TASK REQUIREMENTS :: Quote, verbatim, all material below, without pictures.

** BEGIN **

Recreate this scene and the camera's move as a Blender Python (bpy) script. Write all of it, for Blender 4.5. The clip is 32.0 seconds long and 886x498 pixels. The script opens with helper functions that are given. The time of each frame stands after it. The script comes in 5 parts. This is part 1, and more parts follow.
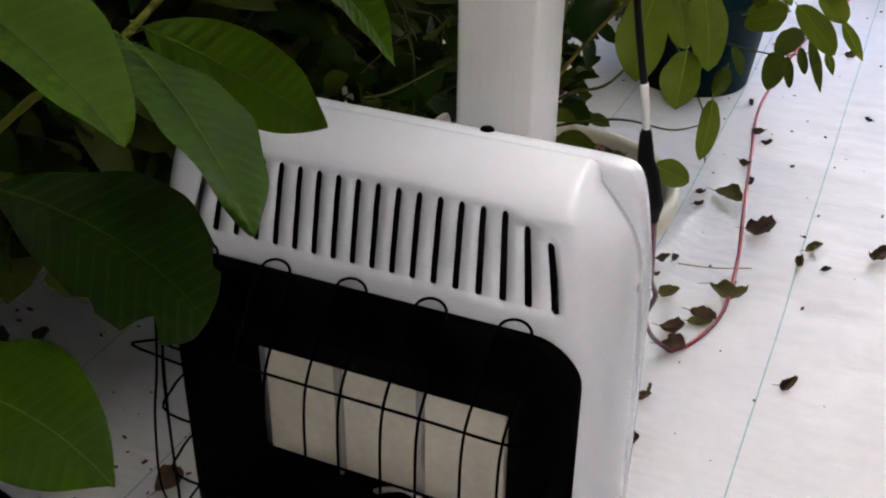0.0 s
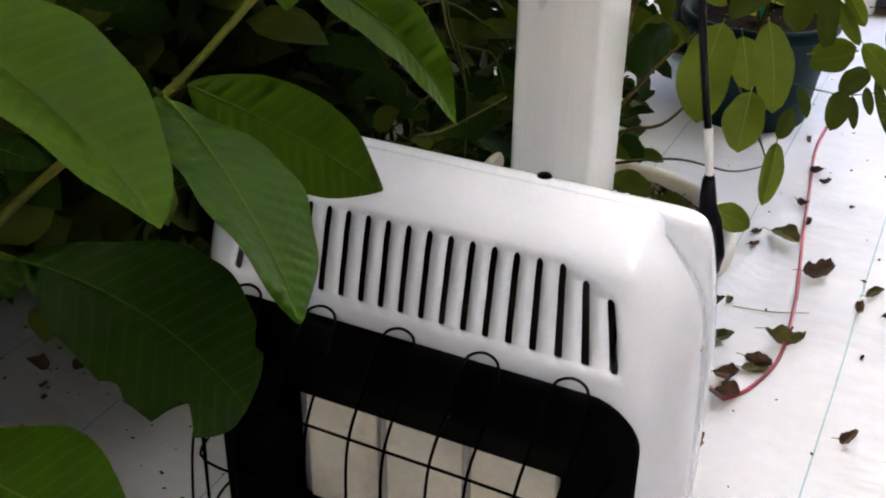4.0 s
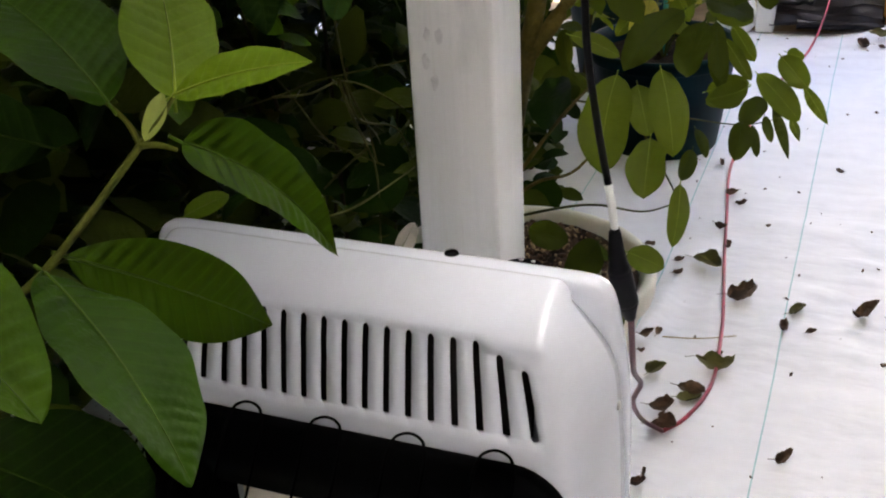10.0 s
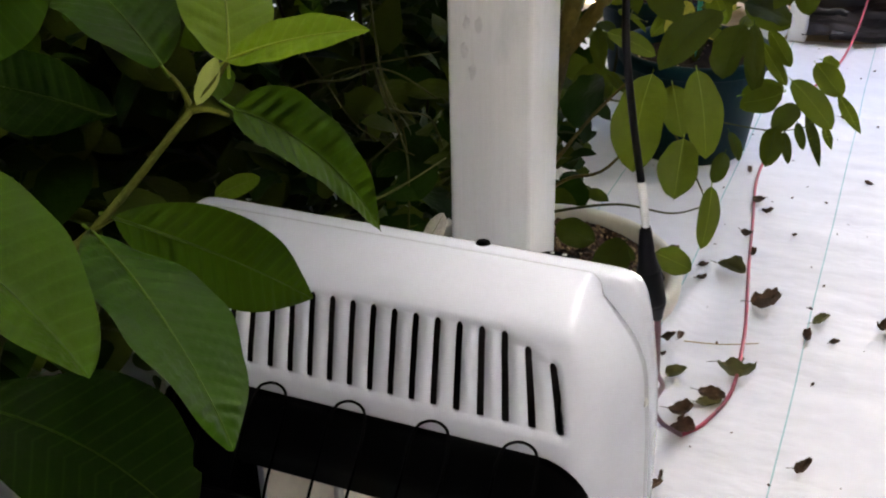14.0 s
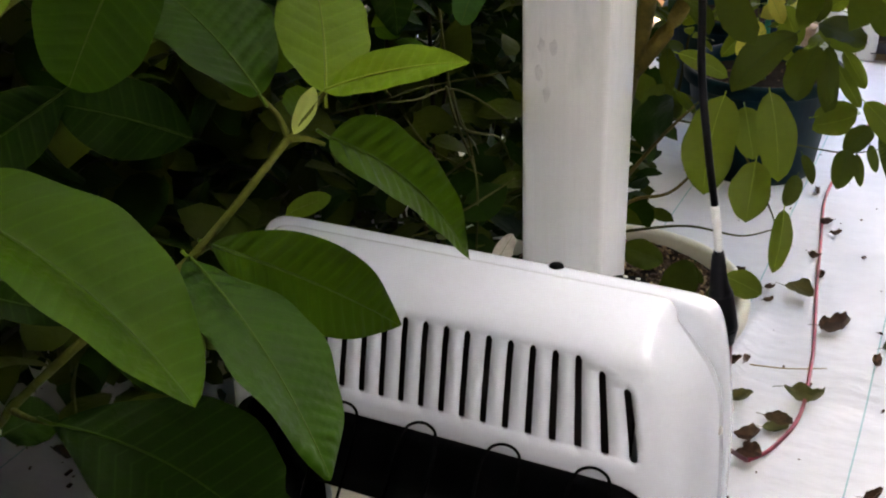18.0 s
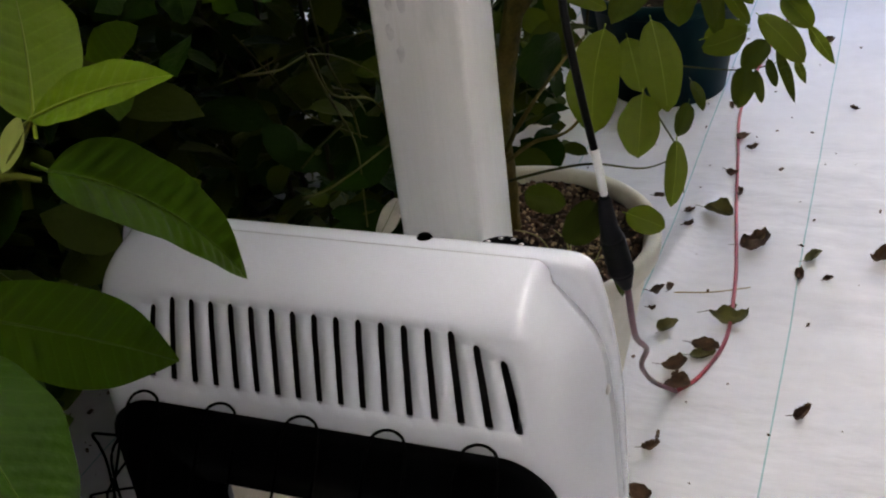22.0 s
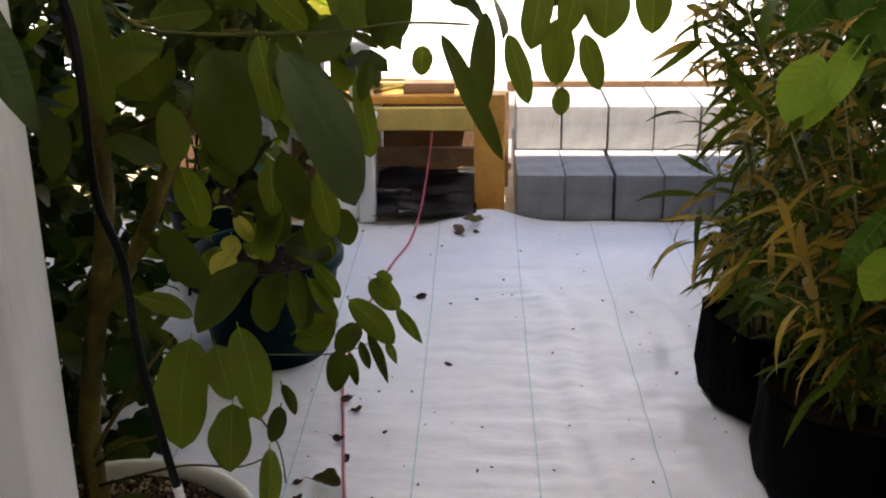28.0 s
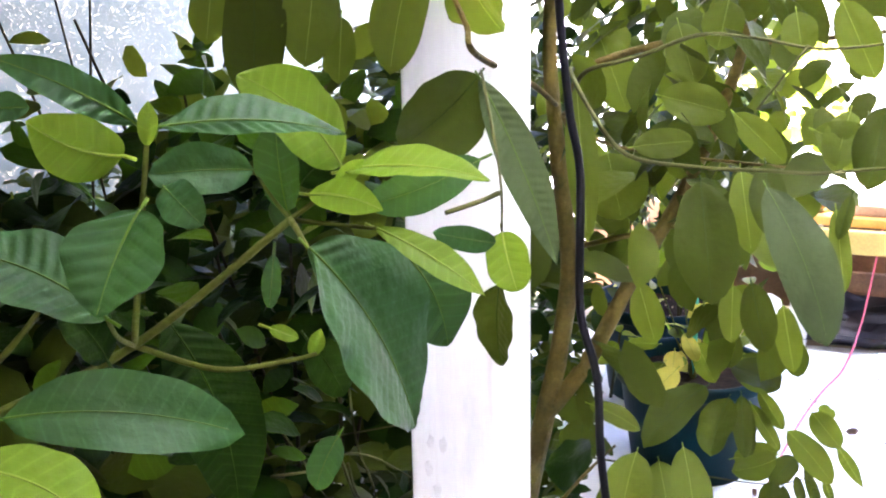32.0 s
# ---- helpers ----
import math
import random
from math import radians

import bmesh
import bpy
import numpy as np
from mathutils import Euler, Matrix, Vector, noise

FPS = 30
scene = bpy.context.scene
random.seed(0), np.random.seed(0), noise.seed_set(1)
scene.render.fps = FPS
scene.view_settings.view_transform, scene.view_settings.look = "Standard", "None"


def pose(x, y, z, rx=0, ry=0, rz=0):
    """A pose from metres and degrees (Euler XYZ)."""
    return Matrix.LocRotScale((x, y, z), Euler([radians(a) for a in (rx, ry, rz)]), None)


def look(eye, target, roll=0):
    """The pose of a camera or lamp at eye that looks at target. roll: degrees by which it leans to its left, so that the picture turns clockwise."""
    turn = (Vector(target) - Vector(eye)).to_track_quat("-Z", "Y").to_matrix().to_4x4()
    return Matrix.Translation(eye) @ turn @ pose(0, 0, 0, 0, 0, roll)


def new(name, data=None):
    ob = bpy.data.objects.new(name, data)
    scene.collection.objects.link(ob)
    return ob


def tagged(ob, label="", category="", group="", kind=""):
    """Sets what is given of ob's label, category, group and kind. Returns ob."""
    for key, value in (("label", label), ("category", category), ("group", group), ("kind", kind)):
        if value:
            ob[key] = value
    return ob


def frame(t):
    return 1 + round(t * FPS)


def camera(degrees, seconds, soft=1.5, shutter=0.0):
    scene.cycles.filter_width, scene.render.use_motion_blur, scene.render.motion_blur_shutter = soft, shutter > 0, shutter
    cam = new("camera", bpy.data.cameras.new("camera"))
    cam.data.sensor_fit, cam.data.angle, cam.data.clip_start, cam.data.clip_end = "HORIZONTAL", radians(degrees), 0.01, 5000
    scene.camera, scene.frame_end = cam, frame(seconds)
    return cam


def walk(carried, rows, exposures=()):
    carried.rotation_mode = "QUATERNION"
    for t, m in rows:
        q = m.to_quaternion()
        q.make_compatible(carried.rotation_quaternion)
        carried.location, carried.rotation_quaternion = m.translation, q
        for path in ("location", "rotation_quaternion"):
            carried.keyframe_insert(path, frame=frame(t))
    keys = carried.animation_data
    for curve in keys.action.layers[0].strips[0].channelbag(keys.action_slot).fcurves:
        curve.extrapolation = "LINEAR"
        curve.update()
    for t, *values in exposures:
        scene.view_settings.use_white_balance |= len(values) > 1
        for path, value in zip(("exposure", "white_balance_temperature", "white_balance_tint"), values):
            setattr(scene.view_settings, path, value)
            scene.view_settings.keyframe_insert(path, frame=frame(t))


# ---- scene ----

** END **

RESULT OF THE TASK ::
Recreate this scene and the camera's move as a Blender Python (bpy) script. Write all of it, for Blender 4.5. The clip is 32.0 seconds long and 886x498 pixels. The script opens with helper functions that are given. The time of each frame stands after it. The script comes in 5 parts. This is part 1, and more parts follow.
0.0 s
4.0 s
10.0 s
14.0 s
18.0 s
22.0 s
28.0 s
32.0 s
# ---- helpers ----
import math
import random
from math import radians

import bmesh
import bpy
import numpy as np
from mathutils import Euler, Matrix, Vector, noise

FPS = 30
scene = bpy.context.scene
random.seed(0), np.random.seed(0), noise.seed_set(1)
scene.render.fps = FPS
scene.view_settings.view_transform, scene.view_settings.look = "Standard", "None"


def pose(x, y, z, rx=0, ry=0, rz=0):
    """A pose from metres and degrees (Euler XYZ)."""
    return Matrix.LocRotScale((x, y, z), Euler([radians(a) for a in (rx, ry, rz)]), None)


def look(eye, target, roll=0):
    """The pose of a camera or lamp at eye that looks at target. roll: degrees by which it leans to its left, so that the picture turns clockwise."""
    turn = (Vector(target) - Vector(eye)).to_track_quat("-Z", "Y").to_matrix().to_4x4()
    return Matrix.Translation(eye) @ turn @ pose(0, 0, 0, 0, 0, roll)


def new(name, data=None):
    ob = bpy.data.objects.new(name, data)
    scene.collection.objects.link(ob)
    return ob


def tagged(ob, label="", category="", group="", kind=""):
    """Sets what is given of ob's label, category, group and kind. Returns ob."""
    for key, value in (("label", label), ("category", category), ("group", group), ("kind", kind)):
        if value:
            ob[key] = value
    return ob


def frame(t):
    return 1 + round(t * FPS)


def camera(degrees, seconds, soft=1.5, shutter=0.0):
    scene.cycles.filter_width, scene.render.use_motion_blur, scene.render.motion_blur_shutter = soft, shutter > 0, shutter
    cam = new("camera", bpy.data.cameras.new("camera"))
    cam.data.sensor_fit, cam.data.angle, cam.data.clip_start, cam.data.clip_end = "HORIZONTAL", radians(degrees), 0.01, 5000
    scene.camera, scene.frame_end = cam, frame(seconds)
    return cam


def walk(carried, rows, exposures=()):
    carried.rotation_mode = "QUATERNION"
    for t, m in rows:
        q = m.to_quaternion()
        q.make_compatible(carried.rotation_quaternion)
        carried.location, carried.rotation_quaternion = m.translation, q
        for path in ("location", "rotation_quaternion"):
            carried.keyframe_insert(path, frame=frame(t))
    keys = carried.animation_data
    for curve in keys.action.layers[0].strips[0].channelbag(keys.action_slot).fcurves:
        curve.extrapolation = "LINEAR"
        curve.update()
    for t, *values in exposures:
        scene.view_settings.use_white_balance |= len(values) > 1
        for path, value in zip(("exposure", "white_balance_temperature", "white_balance_tint"), values):
            setattr(scene.view_settings, path, value)
            scene.view_settings.keyframe_insert(path, frame=frame(t))


# ---- scene ----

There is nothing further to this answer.